Face à l’antibiorésistance, la recherche lausannoise sur les bactériophages obtient un important financement. Enjeu : accélérer la procédure diagnostique, afin de venir en aide aux patients le plus rapidement possible.
Le projet SUPPLY, mené par le Centre de recherche et d’innovation en sciences pharmaceutiques cliniques (CRISP) du CHUV et de l’UNIL, a décroché un important financement conjoint du Fonds national suisse (FNS) et de son équivalent français, l’Agence nationale pour la recherche (ANR). Il s’élève à 1,3 millions de francs sur 48 mois. L’EPFL, le Centre national de la recherche scientifique (CNRS) et le Commissariat à l’énergie atomique et aux énergies alternatives (CEA) de Grenoble sont les autres partenaires du projet.
Le projet, baptisé SUPPLY pour « SUperfast Photonic detection of Phage LYsis », vise à raccourcir le délai nécessaire à la sélection de bactériophages adaptés aux besoins des patients. Les bactériophages, ou phages, sont des virus n’infectant que les bactéries, et la phagothérapie, qui les mobilise contre les bactéries résistantes aux antibiotiques, est une des pistes principales pour faire face à ce problème grandissant.
Une collection de phages
« La phagothérapie repose sur une procédure compliquée, puisque que nous sommes dans le contexte d’une médecine très personnalisée, explique Grégory Resch, maître d’enseignement et de recherche à la Faculté de biologie et de médecine (FBM), qui dirige le Laboratoire des bactériophages au CHUV. Une fois que nous recevons la souche bactérienne qui infecte le patient, nous effectuons un test de phagogramme, qui consiste à identifier quels phages seraient les plus efficaces contre elle ». Ce test recourt traditionnellement à la culture en boîtes de Petri.
Le Laboratoire des bactériophages s’est ainsi constitué une collection de phages, axée sur les principales bactéries pathogènes résistantes aux antibiotiques, cachées derrière l’acronyme ESKAPE : Enterococcus faecium, Staphylococcus aureus, Klebsiella pneumoniae, Acinetobacter baumannii, Pseudomonas aeruginosa et Enterobacter spp., tous des pathogènes particulièrement problématiques en milieu hospitalier.
La lenteur du phagogramme actuel, d’une durée d’environ vingt-quatre heures, peut être critique dans les cas de sepsis par exemple, où le temps de mise à disposition du traitement au patient est fondamental.
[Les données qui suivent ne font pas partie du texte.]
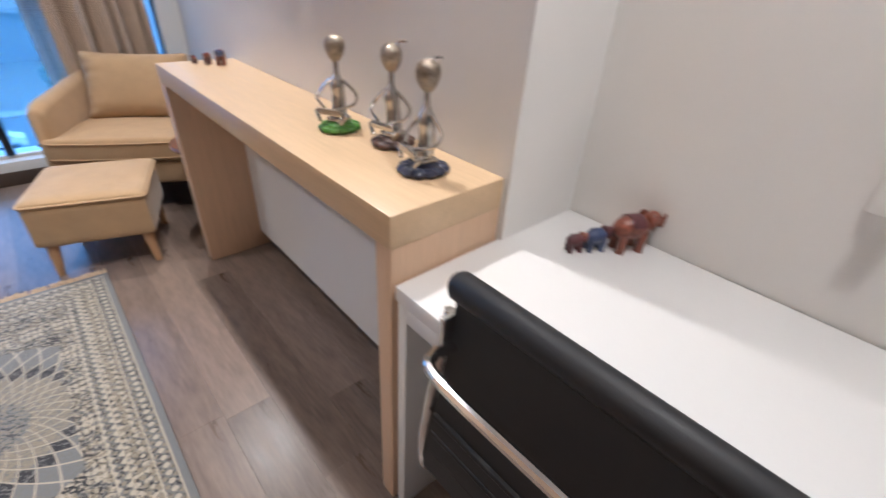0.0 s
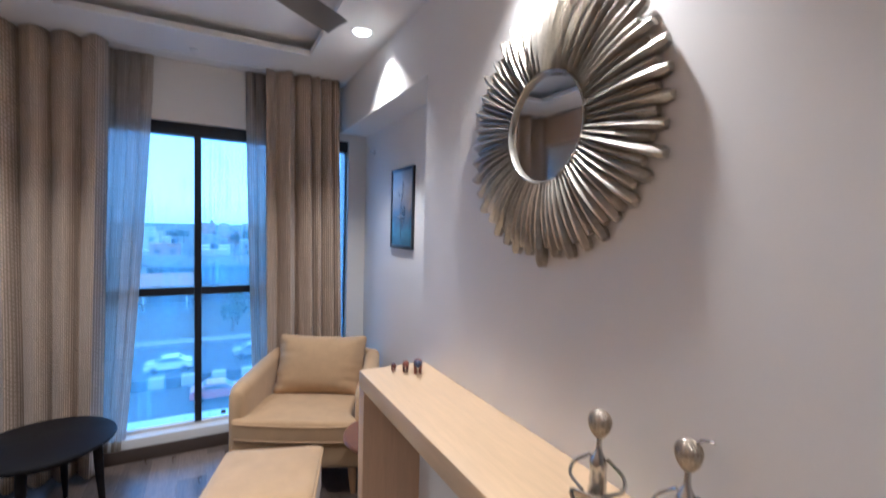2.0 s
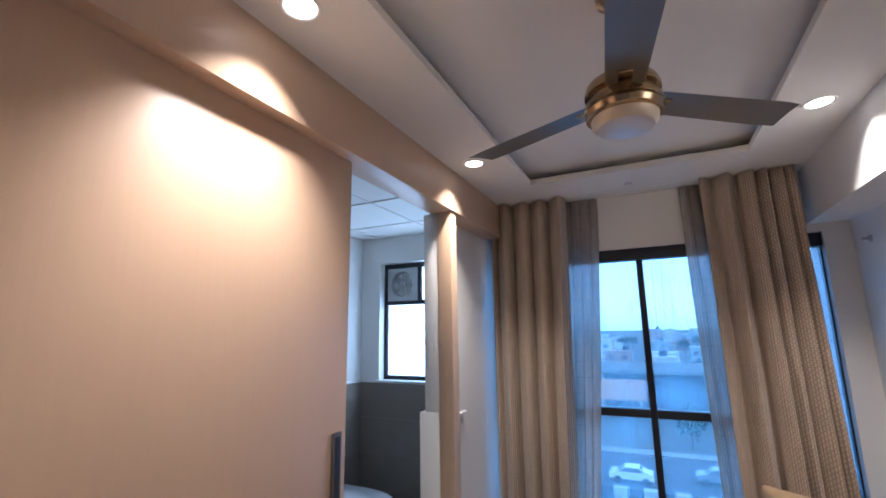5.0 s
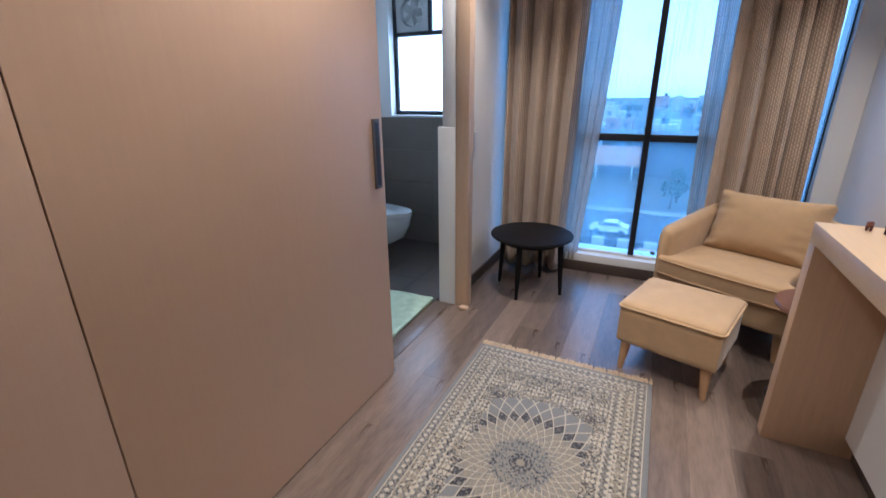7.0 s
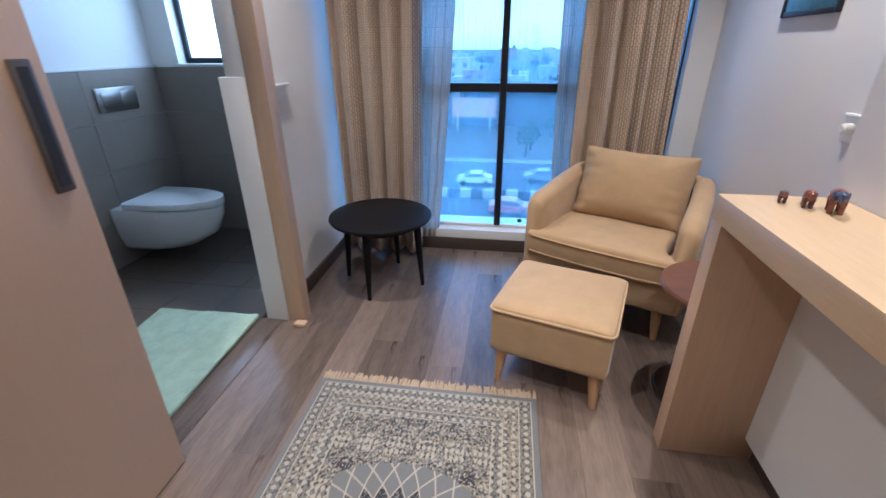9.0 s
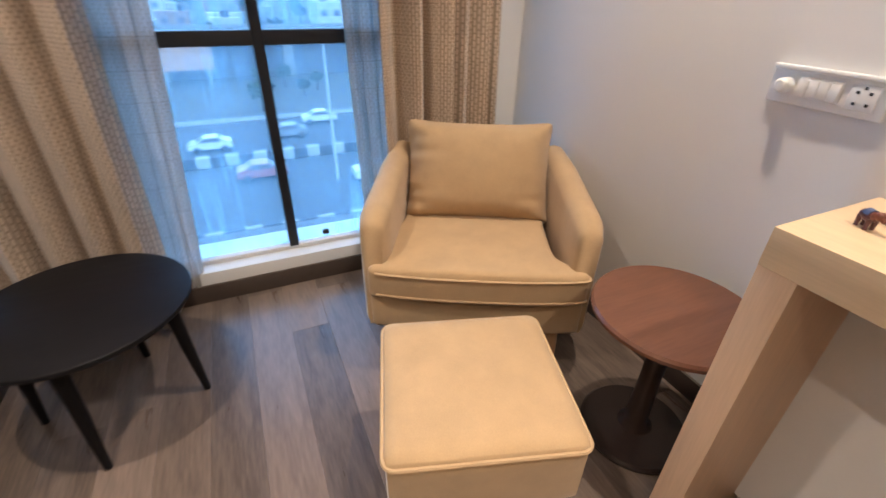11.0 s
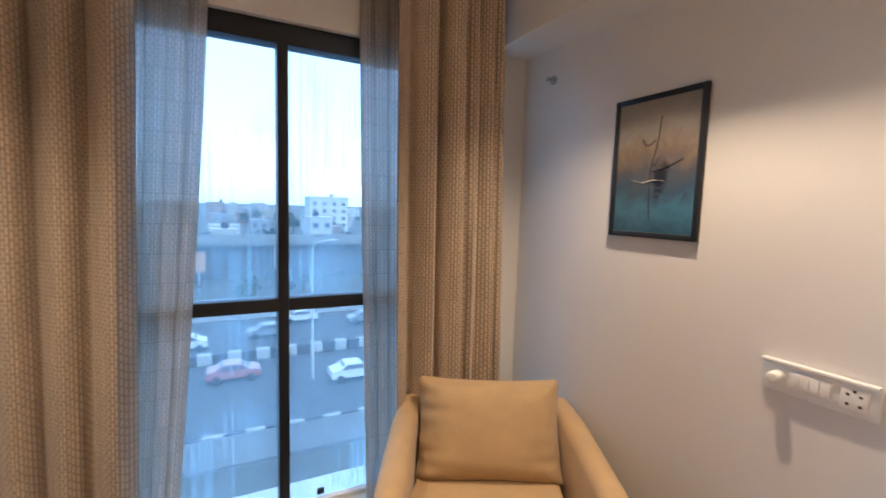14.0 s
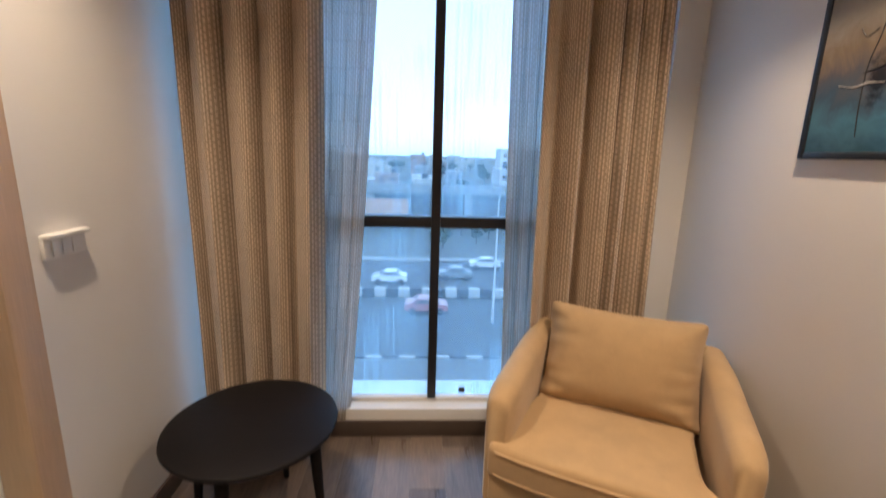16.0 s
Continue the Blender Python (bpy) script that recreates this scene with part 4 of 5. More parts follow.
def elephant(m, height, mats, label):
    """A small painted elephant: one mesh, facing +x, height 1 before scaling."""
    bm = bmesh.new()
    ball(bm, (0, 0, 0.62), (0.46, 0.30, 0.30), 18)
    ball(bm, (-0.2, 0, 0.60), (0.28, 0.27, 0.27), 14)
    for sx in (-0.27, 0.25):
        for sy in (-0.16, 0.16):
            tube([(sx, sy, 0.55), (sx, sy, 0.12), (sx, sy, 0.0)], [0.13, 0.095, 0.105], bm, 10)
    tube(curve_points([(-0.43, 0, 0.66), (-0.52, 0, 0.5), (-0.50, 0, 0.36)], 4), 0.022, bm, 6)
    mark(bm, 0, 0)
    n = len(bm.faces)
    ball(bm, (0.50, 0, 0.78), (0.22, 0.20, 0.22), 14)
    tube(curve_points([(0.64, 0, 0.74), (0.78, 0, 0.62), (0.84, 0, 0.78), (0.90, 0, 0.95)], 5), [0.10, 0.095, 0.09, 0.085, 0.08, 0.075, 0.07, 0.065, 0.06, 0.058, 0.055, 0.052, 0.05, 0.048, 0.046, 0.045], bm, 8)
    for s in (-1, 1):
        ball(bm, (0.40, s * 0.22, 0.76), (0.13, 0.035, 0.19), 12, Euler((0, 0, radians(-20 * s))))
        tube([(0.62, s * 0.09, 0.66), (0.78, s * 0.11, 0.62)], [0.03, 0.012], bm, 6)
    mark(bm, n, 1)
    n = len(bm.faces)
    rings = []
    for t in [k / 10 for k in range(11)]:
        a = math.pi * (0.1 + 0.8 * t)
        rings.append([(x, 0.315 * math.cos(a), 0.62 + 0.318 * math.sin(a)) for x in (-0.17, 0.17)] + [(x, 0.29 * math.cos(a), 0.62 + 0.29 * math.sin(a)) for x in (0.17, -0.17)])
    loft(rings, bm)
    mark(bm, n, 2)
    bm.transform(Matrix.Scale(height, 4))
    ob = part("elephant_figurine", bm, mats)
    ob.matrix_basis = m
    return tagged(ob, label, "figurine", "elephant figurines")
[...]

En outre dans le test actuel, la lyse, i.e. la désintégration des cellules bactériennes indicatrice de leur sensibilité aux phages, est repérée à l’œil nu, ce qui se révèle peu sensible.
Passer à la vitesse supérieure
« Avec le projet SUPPLY, l’objectif est de remplacer cette étape laborieuse du screening par phagogramme par un outil photonique de détection de la lyse sur un très faible nombre de bactéries, ce qui permettrait de ramener le temps de réponse à une heure. » Il sera difficile en revanche de descendre en-dessous de l’heure, le cycle de réplication d’un phage étant d’une vingtaine de minutes.
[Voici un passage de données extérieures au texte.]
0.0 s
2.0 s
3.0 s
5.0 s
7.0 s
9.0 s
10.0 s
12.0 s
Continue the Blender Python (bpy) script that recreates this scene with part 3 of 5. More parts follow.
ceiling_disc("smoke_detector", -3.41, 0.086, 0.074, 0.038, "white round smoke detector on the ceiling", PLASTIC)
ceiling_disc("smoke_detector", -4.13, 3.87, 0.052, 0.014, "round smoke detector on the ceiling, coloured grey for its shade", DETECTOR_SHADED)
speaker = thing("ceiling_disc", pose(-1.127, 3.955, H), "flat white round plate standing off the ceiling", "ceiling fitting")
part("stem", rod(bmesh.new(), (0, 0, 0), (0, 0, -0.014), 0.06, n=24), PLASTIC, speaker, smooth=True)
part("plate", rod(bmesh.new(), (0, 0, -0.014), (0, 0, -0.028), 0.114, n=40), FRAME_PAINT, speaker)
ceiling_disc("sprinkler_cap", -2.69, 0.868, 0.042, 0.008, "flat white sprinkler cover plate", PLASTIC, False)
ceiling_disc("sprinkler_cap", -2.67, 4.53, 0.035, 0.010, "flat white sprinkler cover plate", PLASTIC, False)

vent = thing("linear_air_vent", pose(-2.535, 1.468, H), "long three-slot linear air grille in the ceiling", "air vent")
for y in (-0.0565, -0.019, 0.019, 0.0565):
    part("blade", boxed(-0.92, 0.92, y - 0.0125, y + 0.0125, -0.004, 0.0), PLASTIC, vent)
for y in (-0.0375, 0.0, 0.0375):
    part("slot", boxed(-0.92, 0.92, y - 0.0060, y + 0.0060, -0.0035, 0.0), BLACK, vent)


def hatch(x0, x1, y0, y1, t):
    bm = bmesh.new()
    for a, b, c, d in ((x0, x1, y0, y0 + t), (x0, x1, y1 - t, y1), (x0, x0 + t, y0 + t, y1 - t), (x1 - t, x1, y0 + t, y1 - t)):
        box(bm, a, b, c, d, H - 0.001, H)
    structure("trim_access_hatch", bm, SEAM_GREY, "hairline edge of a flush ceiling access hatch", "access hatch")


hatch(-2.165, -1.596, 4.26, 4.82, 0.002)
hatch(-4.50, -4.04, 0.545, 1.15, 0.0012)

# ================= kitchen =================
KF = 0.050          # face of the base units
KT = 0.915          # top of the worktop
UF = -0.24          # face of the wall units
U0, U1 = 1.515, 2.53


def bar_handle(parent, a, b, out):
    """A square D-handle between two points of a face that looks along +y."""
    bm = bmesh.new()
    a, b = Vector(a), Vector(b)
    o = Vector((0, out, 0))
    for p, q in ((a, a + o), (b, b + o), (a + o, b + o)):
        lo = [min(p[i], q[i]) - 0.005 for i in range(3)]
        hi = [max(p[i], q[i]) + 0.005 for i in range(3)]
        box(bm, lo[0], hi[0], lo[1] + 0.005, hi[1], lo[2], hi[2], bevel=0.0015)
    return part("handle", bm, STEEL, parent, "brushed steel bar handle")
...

Dans le partage des tâches entre les partenaires de SUPPLY, les équipes de Romuald Houdré à l’EPFL, d’Emmanuel Hadji au CEA et de Marc Zelsmann au CNRS de Grenoble s’occuperont des aspects liés à la photonique, tandis que le CRISP prendra en charge la microbiologie : il fournira les phages – il produira notamment des souches fluorescentes pour l’analyse microscopique – et testera en vie réelle les outils développés par ses partenaires. A un niveau plus fondamental, le docteur Grégory Resch et son équipe se pencheront aussi sur les interactions entre phage et bactérie à des échelles inédites (étude d’une bactérie unique ou d’un phage unique).
Déjà mobilisée en clinique en France et aux Etats-Unis notamment, la phagothérapie ne fait pour l’heure pas partie de l’arsenal des hôpitaux helvétiques : « Les phages sont des médicaments, et à ce titre ils doivent être produits selon des règles strictes, s’appuyer sur des standards de fabrication définis » - ce sur quoi travaille également le CRISP. Grégory Resch estime que leur utilisation en clinique pourrait débuter au premier trimestre 2023 en Suisse.